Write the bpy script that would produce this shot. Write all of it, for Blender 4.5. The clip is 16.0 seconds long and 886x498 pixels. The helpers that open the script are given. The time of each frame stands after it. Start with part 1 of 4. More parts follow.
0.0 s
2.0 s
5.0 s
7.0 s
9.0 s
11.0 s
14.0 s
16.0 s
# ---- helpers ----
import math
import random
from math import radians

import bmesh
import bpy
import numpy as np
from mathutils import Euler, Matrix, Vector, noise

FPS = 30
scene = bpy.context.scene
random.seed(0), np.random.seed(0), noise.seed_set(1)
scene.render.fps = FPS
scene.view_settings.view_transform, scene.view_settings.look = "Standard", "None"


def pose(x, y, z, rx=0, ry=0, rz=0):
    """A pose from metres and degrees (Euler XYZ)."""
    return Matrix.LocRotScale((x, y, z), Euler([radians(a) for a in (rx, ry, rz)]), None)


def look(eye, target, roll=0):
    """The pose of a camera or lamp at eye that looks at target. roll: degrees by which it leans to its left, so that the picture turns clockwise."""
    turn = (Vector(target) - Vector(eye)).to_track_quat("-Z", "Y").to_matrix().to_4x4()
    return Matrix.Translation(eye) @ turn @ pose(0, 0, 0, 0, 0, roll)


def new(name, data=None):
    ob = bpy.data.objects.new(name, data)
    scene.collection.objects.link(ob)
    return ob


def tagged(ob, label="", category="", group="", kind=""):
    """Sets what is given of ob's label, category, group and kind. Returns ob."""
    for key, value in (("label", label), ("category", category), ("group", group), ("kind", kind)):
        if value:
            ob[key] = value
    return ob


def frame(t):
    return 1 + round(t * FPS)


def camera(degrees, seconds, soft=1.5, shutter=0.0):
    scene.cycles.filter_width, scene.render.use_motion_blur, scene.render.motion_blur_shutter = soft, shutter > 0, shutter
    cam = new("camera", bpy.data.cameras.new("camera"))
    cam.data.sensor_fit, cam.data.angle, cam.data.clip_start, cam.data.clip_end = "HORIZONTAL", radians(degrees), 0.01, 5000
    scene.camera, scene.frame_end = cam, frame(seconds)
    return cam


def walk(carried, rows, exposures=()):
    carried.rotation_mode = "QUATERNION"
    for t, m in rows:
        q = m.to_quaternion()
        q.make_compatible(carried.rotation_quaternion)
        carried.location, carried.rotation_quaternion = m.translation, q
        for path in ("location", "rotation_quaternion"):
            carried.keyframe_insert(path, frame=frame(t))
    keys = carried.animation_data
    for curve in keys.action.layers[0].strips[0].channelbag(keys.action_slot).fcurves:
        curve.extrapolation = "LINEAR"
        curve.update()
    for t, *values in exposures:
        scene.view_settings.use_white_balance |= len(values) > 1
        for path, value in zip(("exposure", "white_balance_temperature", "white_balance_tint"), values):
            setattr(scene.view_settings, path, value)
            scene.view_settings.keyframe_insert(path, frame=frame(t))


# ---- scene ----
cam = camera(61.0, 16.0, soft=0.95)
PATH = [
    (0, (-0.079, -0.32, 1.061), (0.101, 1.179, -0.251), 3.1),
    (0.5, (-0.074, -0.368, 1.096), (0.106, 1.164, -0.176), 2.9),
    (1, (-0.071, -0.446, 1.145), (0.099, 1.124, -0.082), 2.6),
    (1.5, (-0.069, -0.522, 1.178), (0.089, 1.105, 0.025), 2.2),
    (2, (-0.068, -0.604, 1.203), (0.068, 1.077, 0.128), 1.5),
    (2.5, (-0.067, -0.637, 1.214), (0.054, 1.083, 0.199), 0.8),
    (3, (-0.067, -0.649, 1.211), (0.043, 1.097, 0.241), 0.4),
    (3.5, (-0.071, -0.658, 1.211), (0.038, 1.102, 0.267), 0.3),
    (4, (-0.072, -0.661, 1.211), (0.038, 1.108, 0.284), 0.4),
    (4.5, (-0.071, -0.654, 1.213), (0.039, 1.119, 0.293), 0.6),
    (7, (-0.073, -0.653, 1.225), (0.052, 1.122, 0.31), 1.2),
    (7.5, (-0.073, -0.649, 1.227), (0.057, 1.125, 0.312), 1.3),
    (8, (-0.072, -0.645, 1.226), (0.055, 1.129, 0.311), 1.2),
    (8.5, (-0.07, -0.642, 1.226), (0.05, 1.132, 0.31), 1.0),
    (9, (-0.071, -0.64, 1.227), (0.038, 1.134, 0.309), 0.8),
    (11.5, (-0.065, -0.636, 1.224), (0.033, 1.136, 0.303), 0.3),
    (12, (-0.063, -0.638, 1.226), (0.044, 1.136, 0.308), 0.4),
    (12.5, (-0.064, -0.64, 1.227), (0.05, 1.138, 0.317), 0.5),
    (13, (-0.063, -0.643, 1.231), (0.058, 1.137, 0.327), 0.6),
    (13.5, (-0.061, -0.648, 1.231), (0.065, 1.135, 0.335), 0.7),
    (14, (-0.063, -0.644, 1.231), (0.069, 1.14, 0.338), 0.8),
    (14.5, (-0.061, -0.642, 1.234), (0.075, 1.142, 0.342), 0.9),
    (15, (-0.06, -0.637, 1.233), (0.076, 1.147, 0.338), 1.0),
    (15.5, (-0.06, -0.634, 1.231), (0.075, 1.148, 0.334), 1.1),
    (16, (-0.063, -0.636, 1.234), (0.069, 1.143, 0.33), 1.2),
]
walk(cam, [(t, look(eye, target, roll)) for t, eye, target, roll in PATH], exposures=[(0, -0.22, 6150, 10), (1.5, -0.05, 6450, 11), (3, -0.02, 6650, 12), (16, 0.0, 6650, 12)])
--
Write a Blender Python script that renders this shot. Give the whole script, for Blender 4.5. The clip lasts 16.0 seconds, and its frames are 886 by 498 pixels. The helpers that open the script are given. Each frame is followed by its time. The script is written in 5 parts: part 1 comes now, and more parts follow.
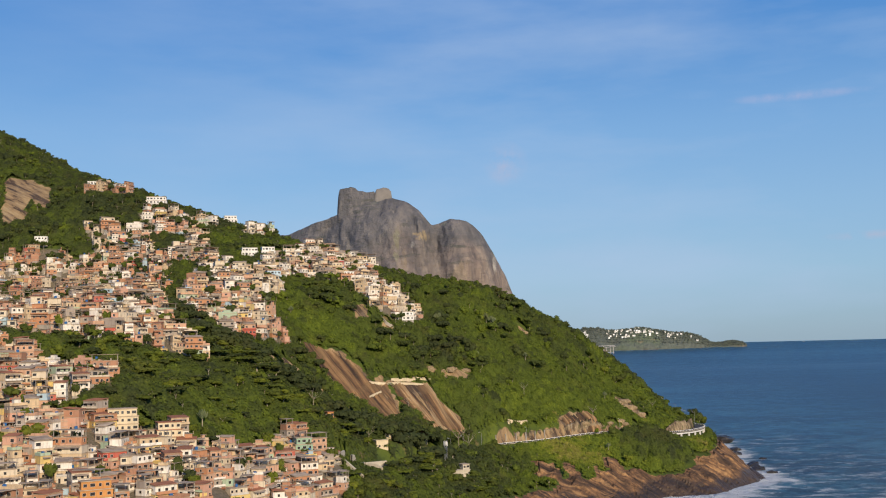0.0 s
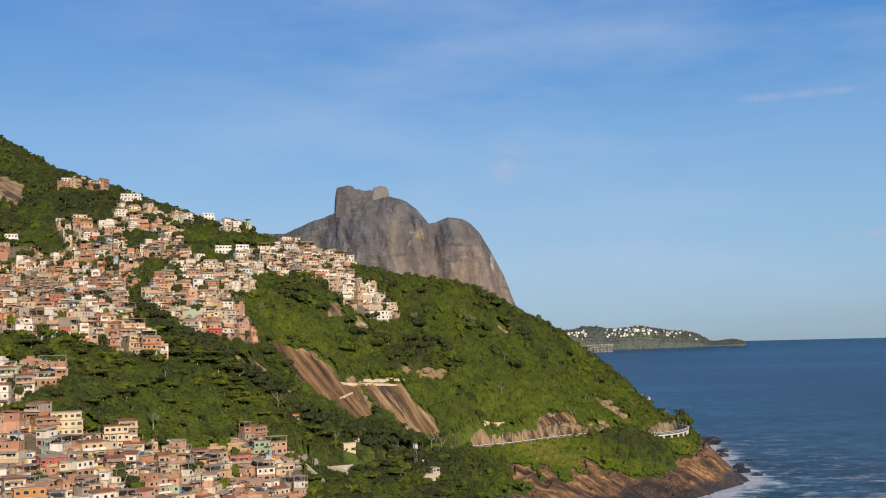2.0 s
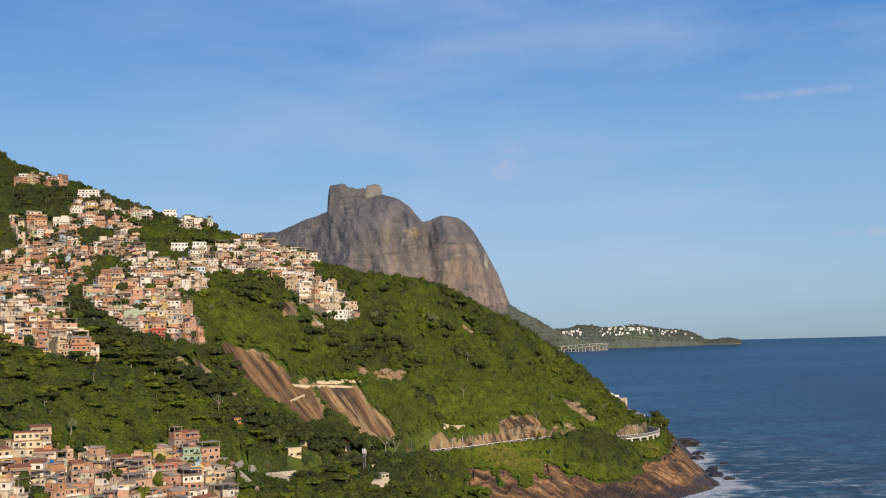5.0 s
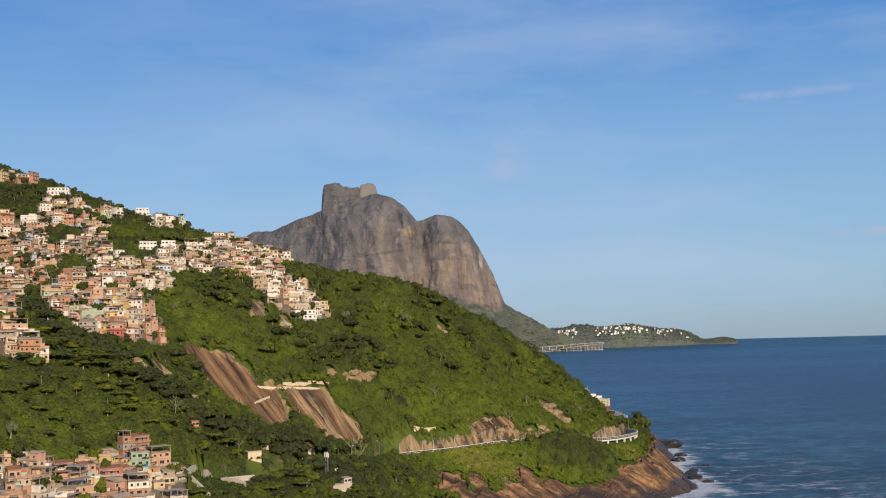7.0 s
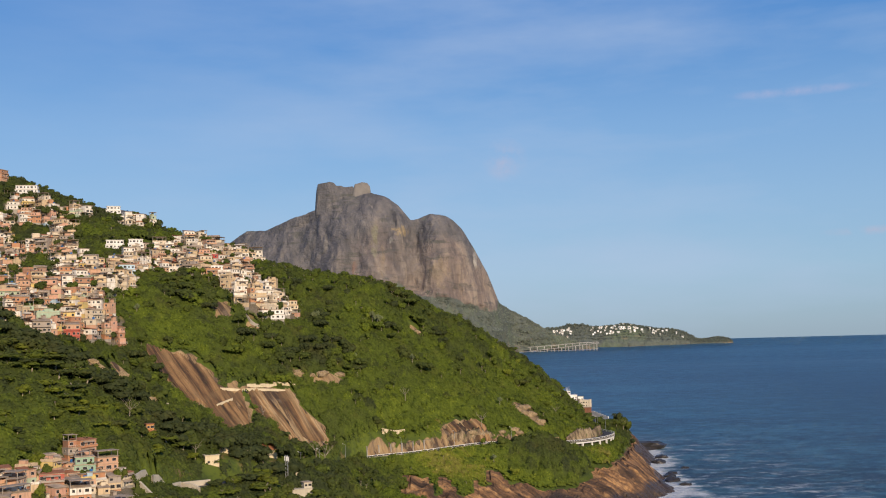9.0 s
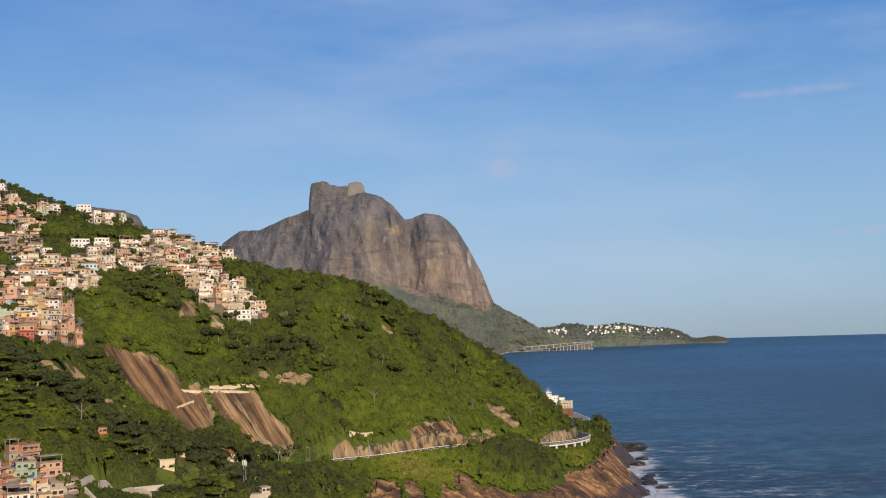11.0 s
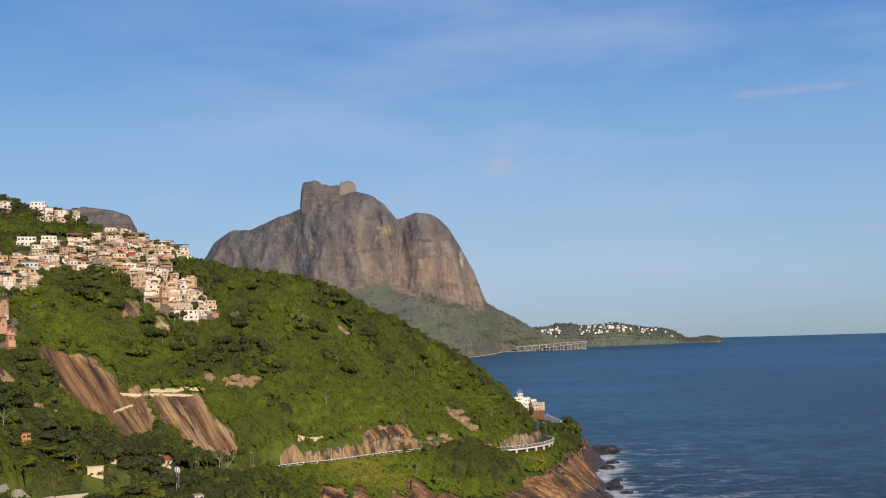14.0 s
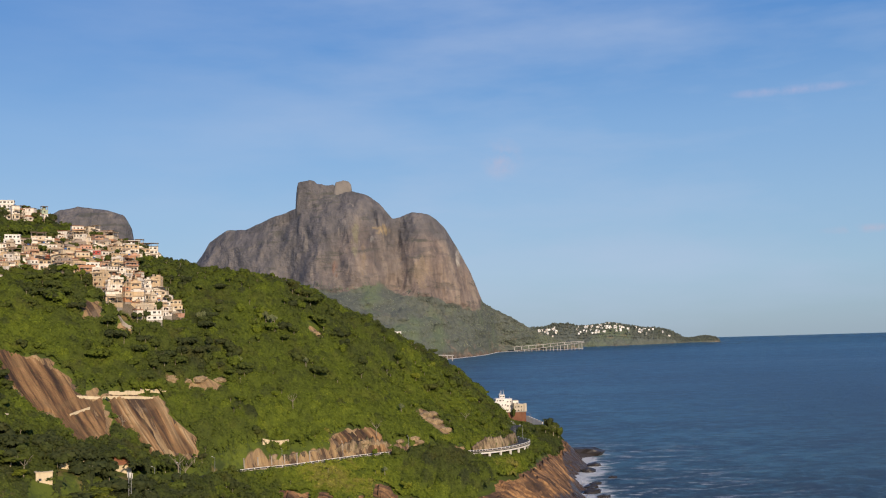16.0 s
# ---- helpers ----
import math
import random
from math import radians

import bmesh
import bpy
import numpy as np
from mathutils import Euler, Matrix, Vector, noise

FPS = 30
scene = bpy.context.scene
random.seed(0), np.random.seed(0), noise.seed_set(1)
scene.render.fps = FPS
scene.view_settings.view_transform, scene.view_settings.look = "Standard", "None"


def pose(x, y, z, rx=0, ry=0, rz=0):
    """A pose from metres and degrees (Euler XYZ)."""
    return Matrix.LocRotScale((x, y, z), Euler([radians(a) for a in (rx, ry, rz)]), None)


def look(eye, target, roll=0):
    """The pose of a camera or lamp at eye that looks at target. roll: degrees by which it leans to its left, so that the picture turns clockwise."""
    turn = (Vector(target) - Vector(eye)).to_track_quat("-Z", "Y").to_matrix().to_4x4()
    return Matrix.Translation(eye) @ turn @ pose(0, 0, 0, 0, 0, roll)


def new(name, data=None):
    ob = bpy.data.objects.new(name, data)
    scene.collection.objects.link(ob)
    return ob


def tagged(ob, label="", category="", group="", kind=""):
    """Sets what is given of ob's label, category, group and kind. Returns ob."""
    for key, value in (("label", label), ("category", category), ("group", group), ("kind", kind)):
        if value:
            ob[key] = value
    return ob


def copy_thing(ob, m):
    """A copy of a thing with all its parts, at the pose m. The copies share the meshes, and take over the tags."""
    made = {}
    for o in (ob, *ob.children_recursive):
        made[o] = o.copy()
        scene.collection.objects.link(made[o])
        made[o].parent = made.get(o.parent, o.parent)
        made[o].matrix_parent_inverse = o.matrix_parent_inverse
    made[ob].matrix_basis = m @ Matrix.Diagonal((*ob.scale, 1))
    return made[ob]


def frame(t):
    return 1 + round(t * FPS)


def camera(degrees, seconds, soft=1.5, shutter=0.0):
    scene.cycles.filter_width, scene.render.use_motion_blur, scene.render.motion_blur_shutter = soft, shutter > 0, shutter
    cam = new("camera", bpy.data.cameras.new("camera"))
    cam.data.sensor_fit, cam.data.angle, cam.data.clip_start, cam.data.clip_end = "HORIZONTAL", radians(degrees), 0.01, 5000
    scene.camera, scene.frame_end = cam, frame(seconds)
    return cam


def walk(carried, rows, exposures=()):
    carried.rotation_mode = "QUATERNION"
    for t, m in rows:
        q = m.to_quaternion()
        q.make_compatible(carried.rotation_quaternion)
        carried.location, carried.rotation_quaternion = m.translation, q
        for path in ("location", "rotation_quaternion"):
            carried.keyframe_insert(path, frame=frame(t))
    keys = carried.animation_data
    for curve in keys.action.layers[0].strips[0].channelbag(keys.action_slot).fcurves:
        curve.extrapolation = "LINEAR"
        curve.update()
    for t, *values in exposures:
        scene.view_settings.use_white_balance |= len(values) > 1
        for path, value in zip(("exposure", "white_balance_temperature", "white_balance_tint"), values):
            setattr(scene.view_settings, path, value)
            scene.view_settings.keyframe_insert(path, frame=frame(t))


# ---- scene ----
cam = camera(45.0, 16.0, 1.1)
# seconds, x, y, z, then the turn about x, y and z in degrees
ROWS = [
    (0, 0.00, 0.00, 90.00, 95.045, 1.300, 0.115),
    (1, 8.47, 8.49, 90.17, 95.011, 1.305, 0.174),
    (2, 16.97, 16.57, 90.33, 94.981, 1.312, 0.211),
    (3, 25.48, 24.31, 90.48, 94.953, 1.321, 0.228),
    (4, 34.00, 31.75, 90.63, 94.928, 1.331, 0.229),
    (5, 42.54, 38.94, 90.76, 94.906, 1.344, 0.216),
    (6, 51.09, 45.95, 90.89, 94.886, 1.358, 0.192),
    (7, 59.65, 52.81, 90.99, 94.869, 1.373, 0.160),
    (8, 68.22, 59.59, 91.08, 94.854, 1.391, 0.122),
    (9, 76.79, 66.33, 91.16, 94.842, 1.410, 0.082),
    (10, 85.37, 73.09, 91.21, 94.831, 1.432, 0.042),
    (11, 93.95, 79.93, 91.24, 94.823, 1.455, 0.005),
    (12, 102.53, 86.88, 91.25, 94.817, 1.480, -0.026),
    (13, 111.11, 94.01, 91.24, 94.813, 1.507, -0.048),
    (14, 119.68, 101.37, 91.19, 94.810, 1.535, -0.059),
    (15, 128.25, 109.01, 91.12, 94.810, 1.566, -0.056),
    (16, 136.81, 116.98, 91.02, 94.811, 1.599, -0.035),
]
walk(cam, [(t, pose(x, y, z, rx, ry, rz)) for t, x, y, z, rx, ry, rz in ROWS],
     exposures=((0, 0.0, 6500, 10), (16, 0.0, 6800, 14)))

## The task
Show all lines in the entries above where the string "made" appears.

## Response for this exercise
    made = {}
        made[o] = o.copy()
        scene.collection.objects.link(made[o])
        made[o].parent = made.get(o.parent, o.parent)
        made[o].matrix_parent_inverse = o.matrix_parent_inverse
    made[ob].matrix_basis = m @ Matrix.Diagonal((*ob.scale, 1))
    return made[ob]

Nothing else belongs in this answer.